I spoke with the originator of footwork, producer RP Boo, under the el tracks in downtown Chicago.

Mr. RP BOO: What I did, I actually watched the dancers, and I took what I do as a dancer and imagined myself on the floor listening to certain sounds.

GLASSPIEGEL: In the mid-'90s, Boo observed a momentum shift from paired male-female dancing to solo male competitive dancing. From that new dance, he teased out a new kind of music: footwork.

Mr. BOO: It could be something frightening, something scary, something spooky, basically anything that will put you in battle mode because that's what it is. It's a battle.

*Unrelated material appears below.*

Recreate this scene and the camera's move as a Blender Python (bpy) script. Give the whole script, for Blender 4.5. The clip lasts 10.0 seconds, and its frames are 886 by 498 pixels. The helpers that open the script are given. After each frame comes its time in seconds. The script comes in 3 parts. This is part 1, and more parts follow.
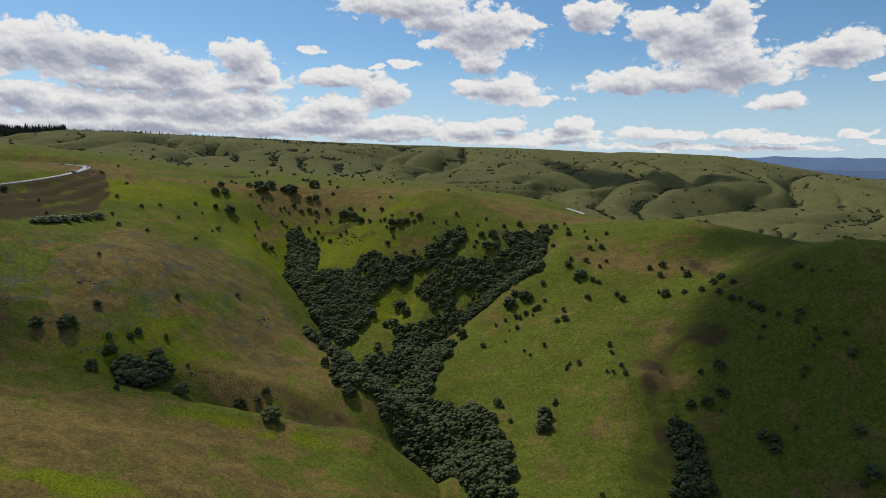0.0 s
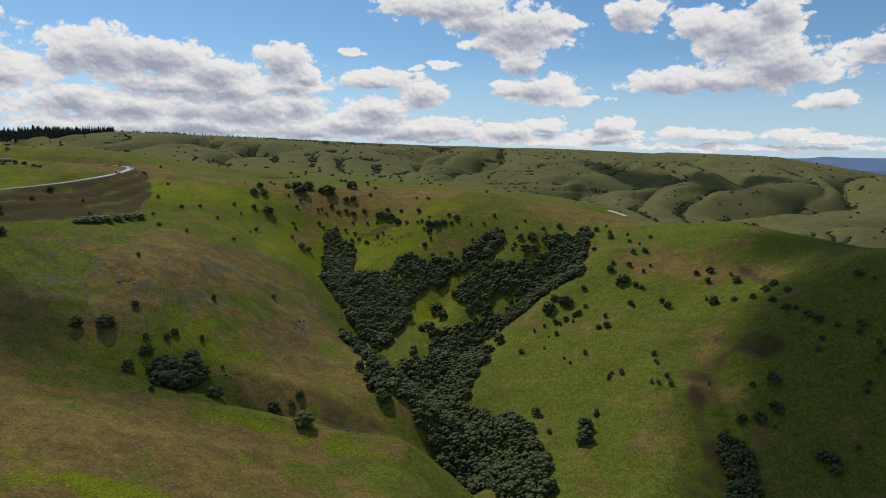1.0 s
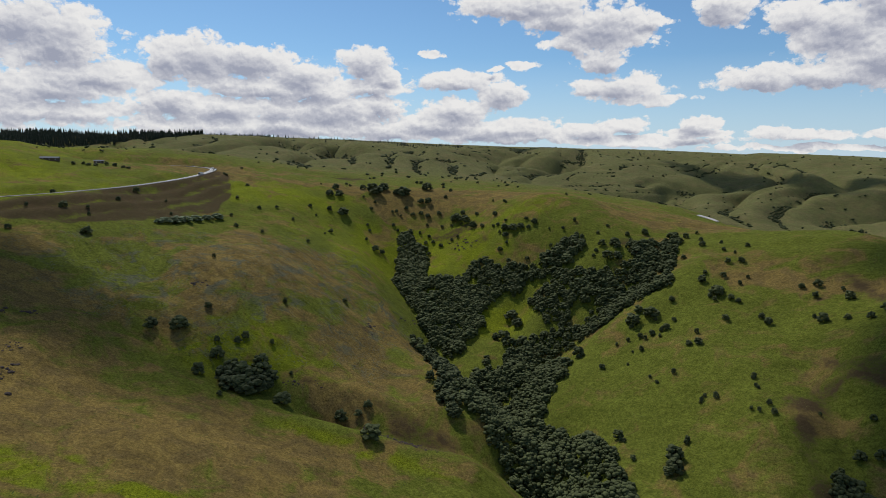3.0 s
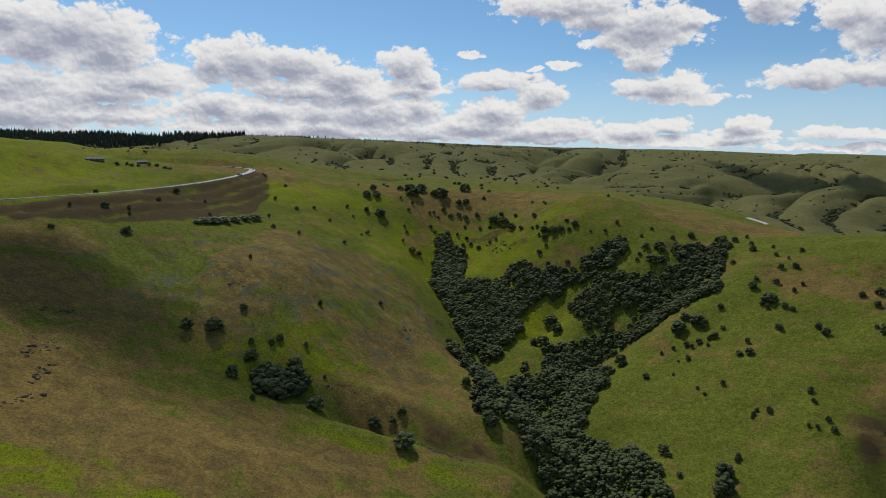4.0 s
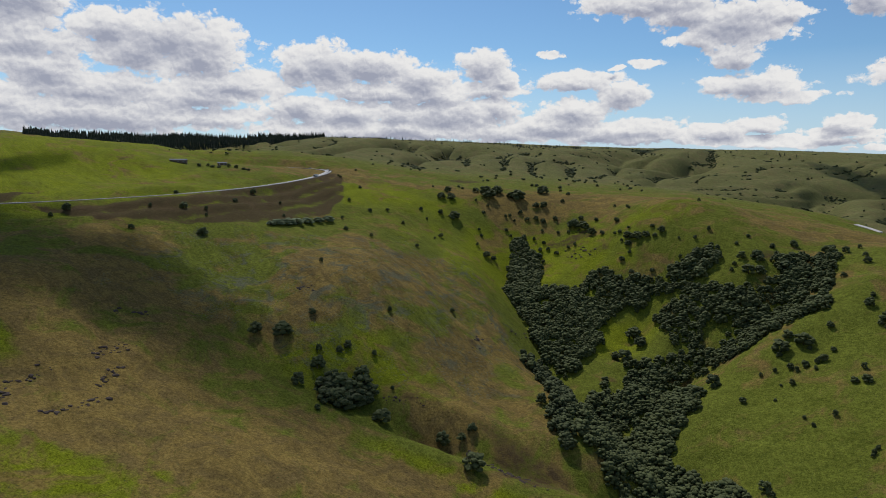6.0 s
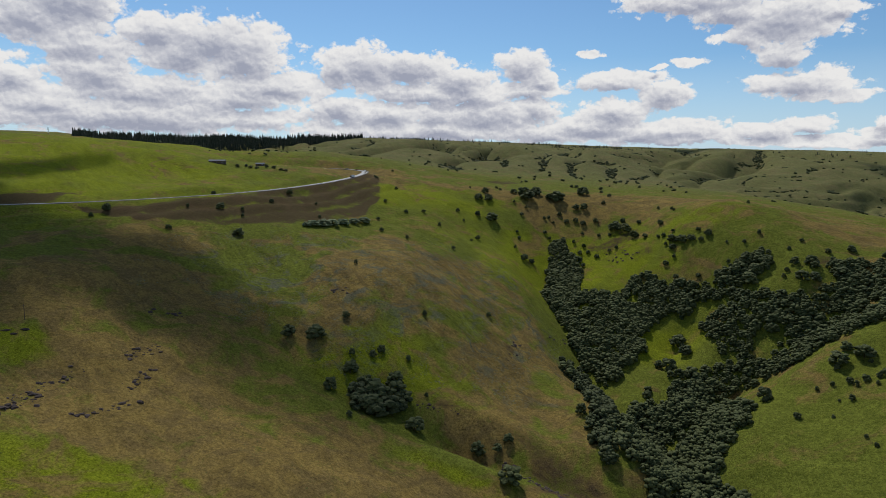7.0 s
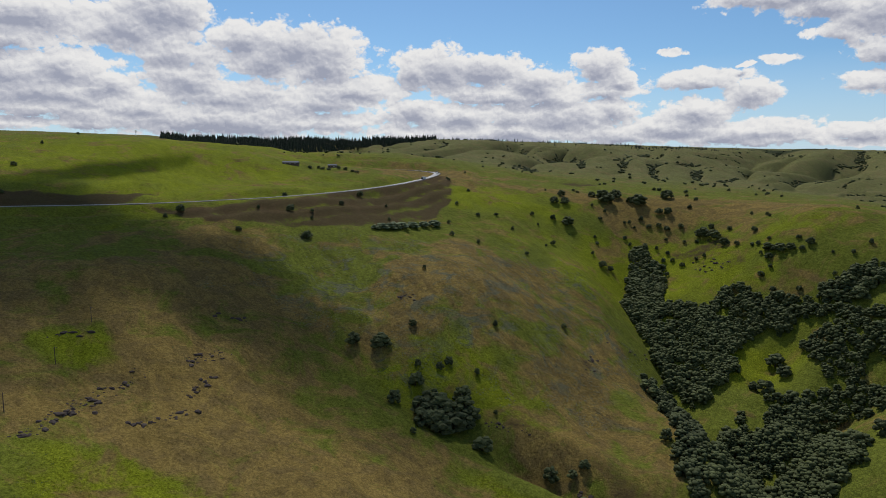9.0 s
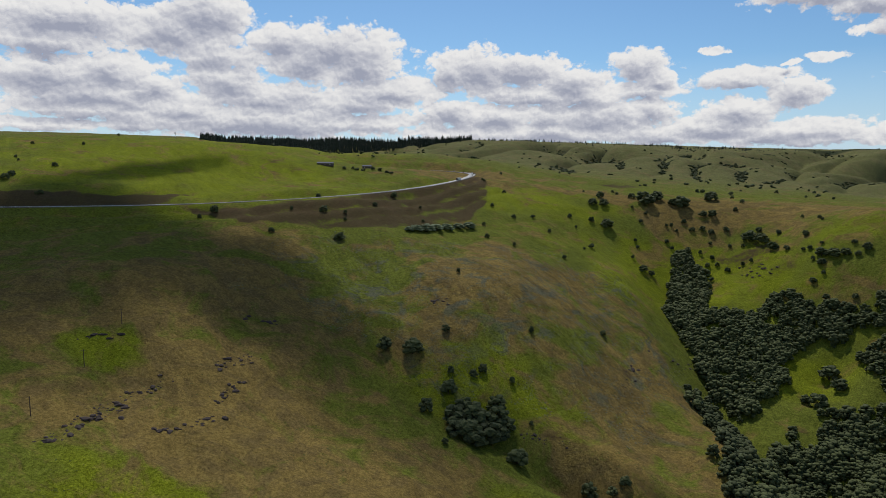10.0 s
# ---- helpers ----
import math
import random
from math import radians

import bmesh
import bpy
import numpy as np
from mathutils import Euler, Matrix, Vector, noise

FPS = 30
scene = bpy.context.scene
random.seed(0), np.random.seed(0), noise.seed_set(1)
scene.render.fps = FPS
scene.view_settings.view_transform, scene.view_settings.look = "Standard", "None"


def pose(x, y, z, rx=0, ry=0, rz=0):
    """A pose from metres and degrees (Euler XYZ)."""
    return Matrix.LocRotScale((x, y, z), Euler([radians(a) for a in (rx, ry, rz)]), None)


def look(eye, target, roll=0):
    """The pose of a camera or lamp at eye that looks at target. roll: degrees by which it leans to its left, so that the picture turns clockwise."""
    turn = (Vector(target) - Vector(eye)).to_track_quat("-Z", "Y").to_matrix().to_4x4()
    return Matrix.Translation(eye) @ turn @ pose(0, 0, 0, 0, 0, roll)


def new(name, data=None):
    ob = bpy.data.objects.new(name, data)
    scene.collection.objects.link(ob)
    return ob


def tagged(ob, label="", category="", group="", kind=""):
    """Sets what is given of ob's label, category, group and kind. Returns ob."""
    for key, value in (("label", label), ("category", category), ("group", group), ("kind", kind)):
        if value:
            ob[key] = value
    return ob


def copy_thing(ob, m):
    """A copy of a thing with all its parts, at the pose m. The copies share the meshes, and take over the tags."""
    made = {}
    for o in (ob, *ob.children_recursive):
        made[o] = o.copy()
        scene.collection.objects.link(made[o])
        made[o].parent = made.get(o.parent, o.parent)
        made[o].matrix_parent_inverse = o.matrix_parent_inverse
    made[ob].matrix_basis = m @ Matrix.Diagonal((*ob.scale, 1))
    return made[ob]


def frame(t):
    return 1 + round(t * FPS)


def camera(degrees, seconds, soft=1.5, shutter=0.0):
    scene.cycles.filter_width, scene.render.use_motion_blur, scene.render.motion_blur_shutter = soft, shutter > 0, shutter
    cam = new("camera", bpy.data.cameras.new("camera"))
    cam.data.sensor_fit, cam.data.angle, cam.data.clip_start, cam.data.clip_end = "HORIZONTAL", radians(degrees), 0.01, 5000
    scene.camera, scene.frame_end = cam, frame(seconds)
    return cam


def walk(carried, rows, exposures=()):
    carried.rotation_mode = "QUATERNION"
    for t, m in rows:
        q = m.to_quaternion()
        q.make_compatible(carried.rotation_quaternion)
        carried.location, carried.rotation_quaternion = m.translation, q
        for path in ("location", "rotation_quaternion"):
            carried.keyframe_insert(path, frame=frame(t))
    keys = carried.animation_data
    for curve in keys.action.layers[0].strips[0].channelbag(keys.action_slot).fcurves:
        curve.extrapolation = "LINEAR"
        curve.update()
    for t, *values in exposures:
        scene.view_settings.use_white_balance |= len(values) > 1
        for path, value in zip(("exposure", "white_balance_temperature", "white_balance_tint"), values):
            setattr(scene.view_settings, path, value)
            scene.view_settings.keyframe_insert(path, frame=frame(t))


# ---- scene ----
cam = camera(69.72, 10.0, soft=0.8)
# seconds, place in metres, yaw to the left, pitch, roll in degrees
ROWS = [
    (0, -14.50, -68.49, -0.48, -17.568, -7.708, 0.622),
    (0.5, -12.20, -61.91, -0.45, -15.851, -7.689, 0.611),
    (1, -10.08, -55.25, -0.41, -14.131, -7.673, 0.604),
    (1.5, -8.14, -48.53, -0.36, -12.407, -7.660, 0.599),
    (2, -6.39, -41.75, -0.31, -10.681, -7.648, 0.596),
    (2.5, -4.83, -34.90, -0.26, -8.954, -7.637, 0.594),
    (3, -3.47, -28.01, -0.21, -7.226, -7.628, 0.594),
    (3.5, -2.30, -21.07, -0.15, -5.499, -7.619, 0.594),
    (4, -1.33, -14.08, -0.10, -3.774, -7.610, 0.594),
    (4.5, -0.56, -7.06, -0.05, -2.052, -7.602, 0.595),
    (5, 0.00, 0.00, 0.00, -0.334, -7.592, 0.595),
    (5.5, 0.35, 7.08, 0.04, 1.378, -7.582, 0.595),
    (6, 0.49, 14.19, 0.07, 3.082, -7.571, 0.595),
    (6.5, 0.42, 21.32, 0.09, 4.777, -7.559, 0.594),
    (7, 0.13, 28.45, 0.11, 6.461, -7.545, 0.593),
    (7.5, -0.38, 35.60, 0.11, 8.132, -7.529, 0.592),
    (8, -1.12, 42.75, 0.09, 9.789, -7.512, 0.591),
    (8.5, -2.09, 49.89, 0.06, 11.429, -7.493, 0.591),
    (9, -3.28, 57.03, 0.02, 13.050, -7.473, 0.591),
    (9.5, -4.71, 64.16, -0.05, 14.650, -7.450, 0.592),
    (10, -6.37, 71.27, -0.13, 16.227, -7.425, 0.594),
]


def row_pose(x, y, z, yaw, pitch, roll):
    a, b = radians(yaw), radians(pitch)
    eye = Vector((x, y, z))
    return look(eye, eye + Vector((-math.sin(a) * math.cos(b), math.cos(a) * math.cos(b), math.sin(b))), roll)


walk(cam, [(t, row_pose(*row)) for t, *row in ROWS])

# ---- light ----
SUN_AZ, SUN_EL = radians(21), radians(52)
sun_dir = Vector((-math.sin(SUN_AZ) * math.cos(SUN_EL), math.cos(SUN_AZ) * math.cos(SUN_EL), math.sin(SUN_EL)))
sun = new("sun", bpy.data.lights.new("sun", "SUN"))
sun.data.energy, sun.data.angle, sun.data.color = 3.2, radians(0.5), (1.0, 0.95, 0.87)
sun.matrix_basis = look(sun_dir * 3000, (0, 0, 0))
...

GLASSPIEGEL: So-called battletracks enhance the competitive and combative nature of dancing in Chicago.

Mr. BOO: If you've got two people on the same floor, but they're battling each other, that's what makes it stronger. That what makes my tracks get better because I feed off of them, as well as they feed from me.

GLASSPIEGEL: So as an artist, you're fueled by creativity, but you're also fueled by competition?

Mr. BOO: Yes. It's a competitive sport.

GLASSPIEGEL: Today, footworkers take their competition to new levels. Recently, they battled krunk Dancers in L.A., and with the Jit dancers in Detroit. Footwork DJs are playing Brooklyn and touring Europe.

This music and culture has gone global, but at home in Chicago, they're still moving at five steps a second.

For NPR News, this is Wills Glasspiegel.